I struggle to come up with a sea creature symbolic of Randy’s natural inclination, his apparent preference to be a loner of the sea. Perhaps the whelks, which are rarely seen on land, who live underwater but were exposed by storm surge? Not the ghost crab, which is generally terrestrial and never truly lives at sea. A little searching leads me to the male loggerhead. The Sea Turtle Conservancy tells me: “Sea turtles are generally solitary creatures that remain submerged for much of the time they are at sea, which makes them extremely difficult to study. They rarely interact with one another outside of courtship and mating.” Even after courtship and mating, though, “only females come ashore to nest; males almost never return to land once they leave the sand of their natal beach.”

Quick online research can tell me this much. But there’s still so much I will never know about Randy, his life on land before this moment, his life at sea, his natal beach. So much I don’t know about all creatures of land and air and sea. I am still learning how to navigate a world where some humans hand us the keys to their homes and invite us in, while others stand vigil to shoo our hands away from the keyhole.

Here’s what I do know, what the still-unspooling time of pandemic and quarantine has taught me: that some creatures naturally gravitate toward others and languish if separated for too long. Some prefer isolation in a shell of their choosing. Some are team players, while others would rather engage in the game of life primarily alone, communing with others only when necessary, for copulation or protection or food. It’s a big ocean and a big planet, with lots of ways to live in it and on it, and lots to explore.

 Maybe those who feel this tug between the social and the solitary most keenly are the naturalists and writers such as John Muir, whose mission it is to explore and explain our peculiar world, infinitely faceted and fascinating. Muir, father of the conservation movement, left his natal Scotland with his family as a boy, migrated across America, spent years as a vagabond, until he ultimately “settled” near his spiritual home and sanctuary in the Yosemite Valley. In San Francisco, he married, fathered two daughters, then for a time successfully managed his in-laws’ fruit ranch. Even though he lived a relatively conventional life in society for bursts of time, he had to escape regularly to the solitude and stimulation of the wild, an arrangement his wife Louie Strentzel Muir, herself a musician and a homebody, encouraged. Wise woman, she knew his nature.
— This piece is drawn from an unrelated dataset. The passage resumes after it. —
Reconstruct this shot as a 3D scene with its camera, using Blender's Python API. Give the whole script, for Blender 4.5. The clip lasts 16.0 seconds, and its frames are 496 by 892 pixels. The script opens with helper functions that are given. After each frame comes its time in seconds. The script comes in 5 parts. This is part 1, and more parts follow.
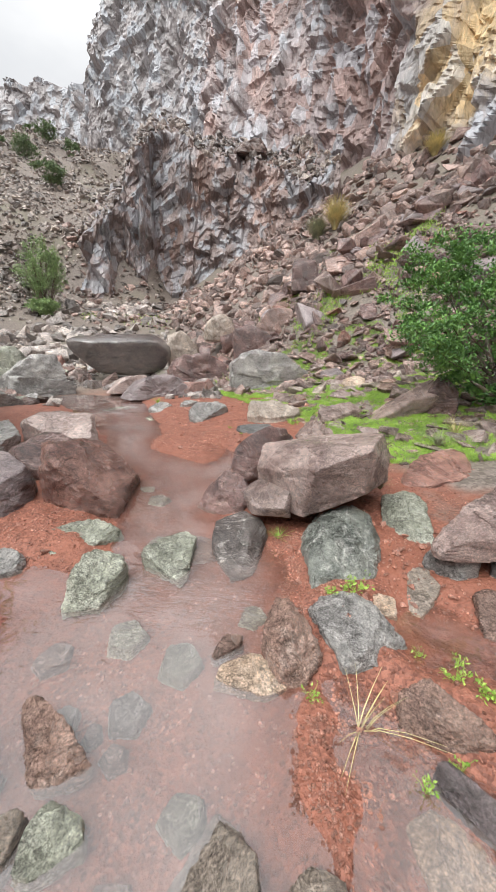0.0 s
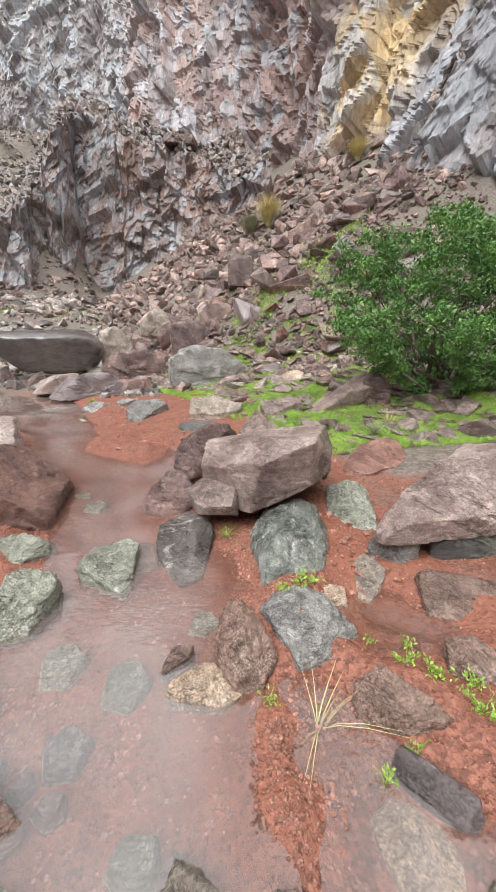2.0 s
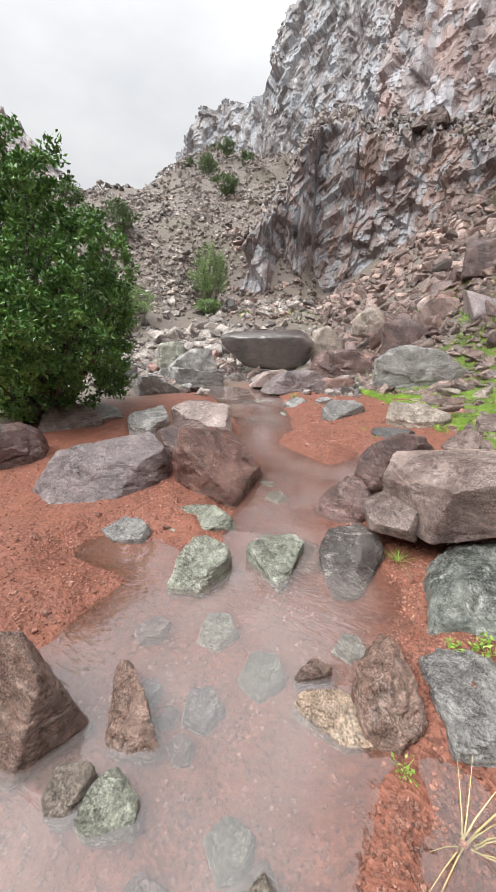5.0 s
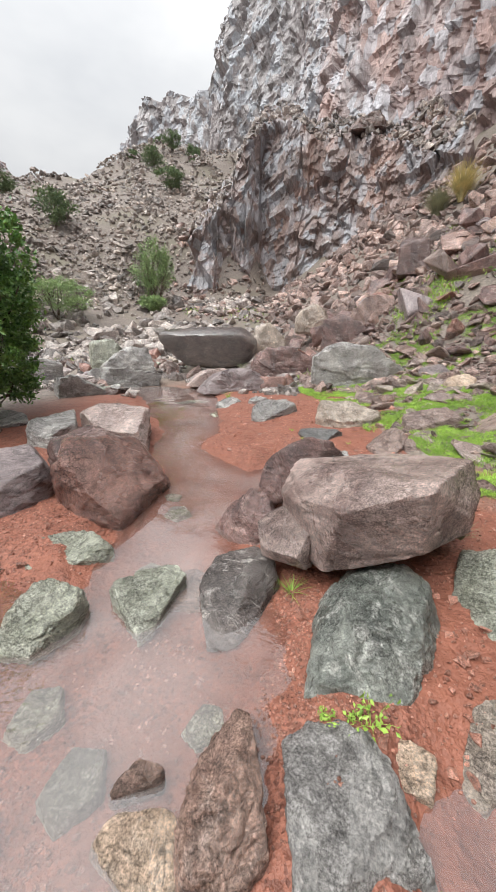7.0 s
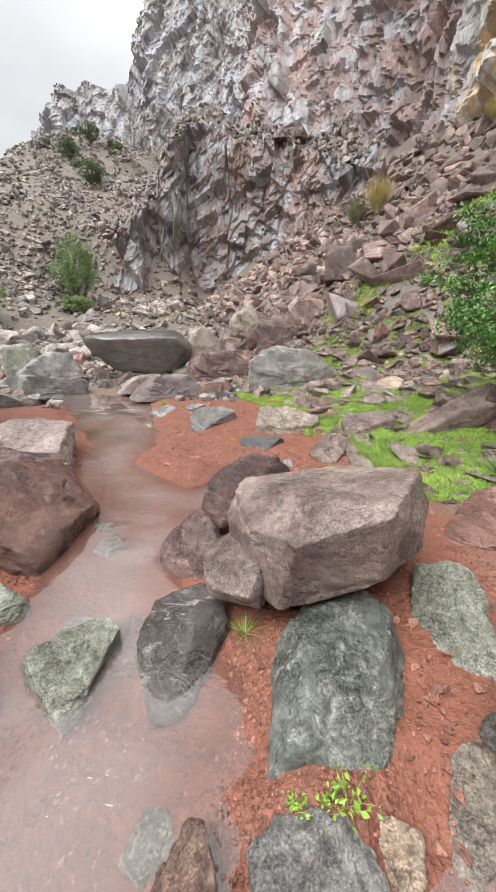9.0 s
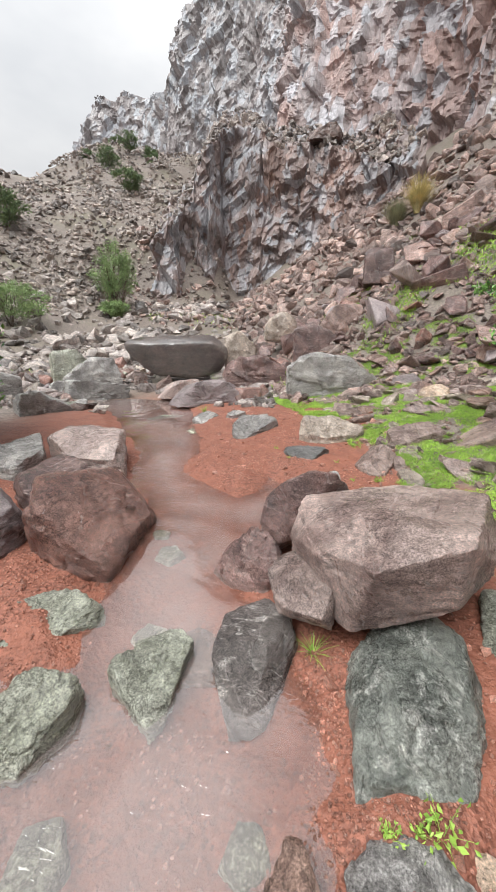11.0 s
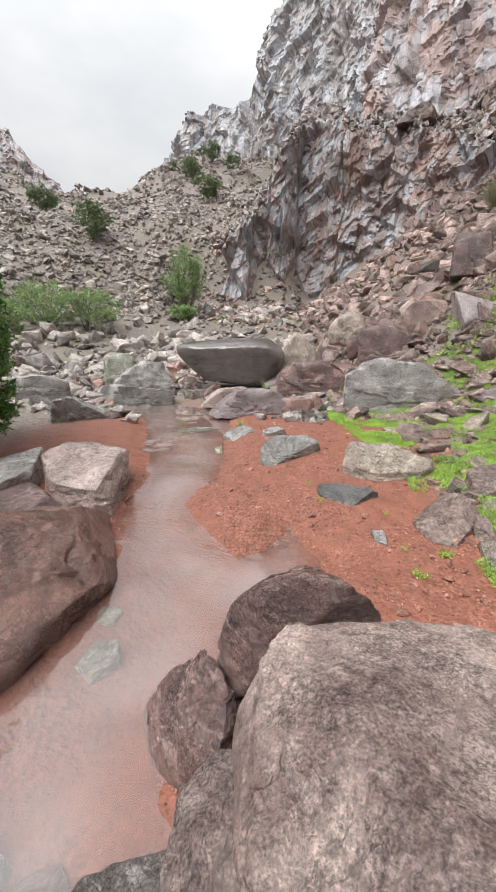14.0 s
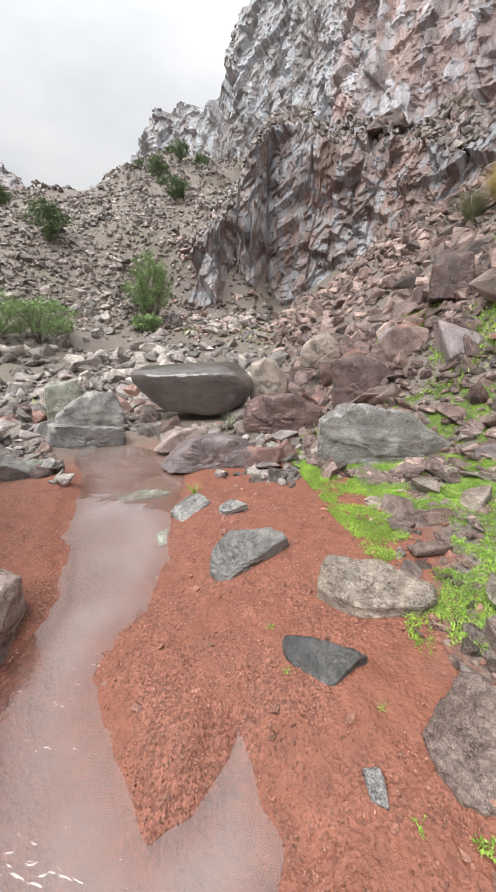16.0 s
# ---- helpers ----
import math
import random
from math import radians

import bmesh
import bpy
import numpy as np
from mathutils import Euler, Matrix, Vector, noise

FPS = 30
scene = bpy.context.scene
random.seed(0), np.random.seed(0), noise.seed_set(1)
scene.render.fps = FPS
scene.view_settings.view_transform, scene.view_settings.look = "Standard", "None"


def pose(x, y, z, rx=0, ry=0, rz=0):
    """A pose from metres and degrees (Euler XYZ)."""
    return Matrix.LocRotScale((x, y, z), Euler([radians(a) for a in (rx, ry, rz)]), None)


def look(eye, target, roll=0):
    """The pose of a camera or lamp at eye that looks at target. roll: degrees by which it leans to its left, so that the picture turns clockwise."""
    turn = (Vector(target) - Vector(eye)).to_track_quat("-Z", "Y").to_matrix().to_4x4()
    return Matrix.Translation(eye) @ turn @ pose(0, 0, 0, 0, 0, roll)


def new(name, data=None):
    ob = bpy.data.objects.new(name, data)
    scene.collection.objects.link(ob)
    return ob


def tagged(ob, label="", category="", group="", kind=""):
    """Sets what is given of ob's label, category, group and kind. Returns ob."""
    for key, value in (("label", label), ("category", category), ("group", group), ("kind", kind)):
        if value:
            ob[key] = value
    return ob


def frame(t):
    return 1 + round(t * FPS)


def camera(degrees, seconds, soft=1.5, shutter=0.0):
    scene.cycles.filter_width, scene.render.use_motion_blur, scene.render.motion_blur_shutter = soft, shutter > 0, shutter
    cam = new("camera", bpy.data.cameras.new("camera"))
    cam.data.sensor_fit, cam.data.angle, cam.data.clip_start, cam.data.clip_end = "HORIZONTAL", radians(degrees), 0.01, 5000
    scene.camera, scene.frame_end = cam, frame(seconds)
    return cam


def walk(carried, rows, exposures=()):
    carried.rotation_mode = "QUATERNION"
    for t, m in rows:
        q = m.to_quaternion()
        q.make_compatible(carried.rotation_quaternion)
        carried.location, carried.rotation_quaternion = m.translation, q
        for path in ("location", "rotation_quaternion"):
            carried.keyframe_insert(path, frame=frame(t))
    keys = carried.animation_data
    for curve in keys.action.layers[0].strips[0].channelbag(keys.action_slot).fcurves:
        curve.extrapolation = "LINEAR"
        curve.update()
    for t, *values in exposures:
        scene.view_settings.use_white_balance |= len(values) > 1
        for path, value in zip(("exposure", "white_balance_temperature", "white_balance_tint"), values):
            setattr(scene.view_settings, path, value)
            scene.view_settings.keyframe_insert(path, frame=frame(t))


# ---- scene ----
cam = camera(69.3, 16.0)
PATH = [
    (0, 0.206, -0.171, 1.675, 74.65, -0.32, 5.72),
    (0.5, 0.216, -0.161, 1.682, 74.58, -0.57, 2.73),
    (1, 0.215, -0.204, 1.668, 74.69, -0.49, 1.61),
    (1.5, 0.246, -0.266, 1.673, 74.71, -0.15, -1.37),
    (2, 0.212, -0.063, 1.638, 74.18, 0.00, -3.53),
    (2.5, 0.267, 0.004, 1.601, 74.56, 0.38, 2.22),
    (3, 0.252, 0.005, 1.620, 74.42, 0.15, 5.20),
    (3.5, 0.248, -0.008, 1.643, 74.52, -0.10, 14.13),
    (4, 0.253, 0.021, 1.610, 74.65, -0.36, 22.96),
    (4.2, 0.262, 0.025, 1.617, 74.53, -0.30, 26.62),
    (6.3, 0.472, 0.232, 1.705, 73.50, -0.46, 29.88),
    (6.5, 0.515, 0.442, 1.686, 73.81, -0.35, 32.01),
    (7, 0.667, 0.758, 1.623, 73.74, -0.23, 21.71),
    (7.5, 0.471, 0.806, 1.686, 73.61, -0.28, 20.46),
    (8, 0.585, 0.956, 1.688, 74.00, 0.00, 17.42),
    (8.5, 0.545, 1.006, 1.669, 73.94, -0.11, 14.01),
    (9, 0.569, 1.049, 1.670, 74.09, 0.02, 11.74),
    (9.5, 0.535, 0.989, 1.673, 74.08, 0.09, 10.83),
    (10, 0.413, 0.960, 1.792, 73.98, -0.05, 12.90),
    (10.2, 0.368, 0.947, 1.815, 73.97, -0.18, 14.87),
    (12.3, 0.266, 1.144, 1.797, 74.49, 0.27, 16.48),
    (12.5, 0.251, 1.368, 1.678, 74.67, 0.26, 16.13),
    (13, 0.321, 1.853, 1.595, 74.27, 0.34, 18.59),
    (13.5, 0.451, 2.314, 1.840, 74.59, 0.42, 27.67),
    (14, 0.476, 2.357, 1.824, 74.77, 0.13, 27.63),
    (14.5, 0.405, 2.655, 1.790, 74.58, 0.11, 27.22),
    (15, 0.325, 3.377, 2.033, 74.57, 0.50, 20.24),
    (15.5, 0.288, 3.858, 2.529, 74.48, 0.41, 17.82),
    (16, 0.097, 3.854, 2.602, 74.78, 0.06, 23.77),
]
walk(cam, [(t, pose(x, y, z, rx, ry, rz)) for t, x, y, z, rx, ry, rz in PATH])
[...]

Near the end of his life, when he lived in the Contra Costa Valley, between San Francisco and Yosemite, Muir said of the physical house in which he resided: “But this isn’t my home. My home is in the mountains and the wilds. I am here merely for the rest my body demands.”


The pandemic has revealed a lot to us that had previously been hidden, including our dueling impulses to seek solitude and to socialize, to isolate and to connect, to shelter, and to explore. We endured a year of orders to stay at home, to avoid exposure to the virus and reduce its spread. This essay explores concepts such as whether and when we might risk exposure, when home is a necessary shelter and when it becomes a suffocating prison.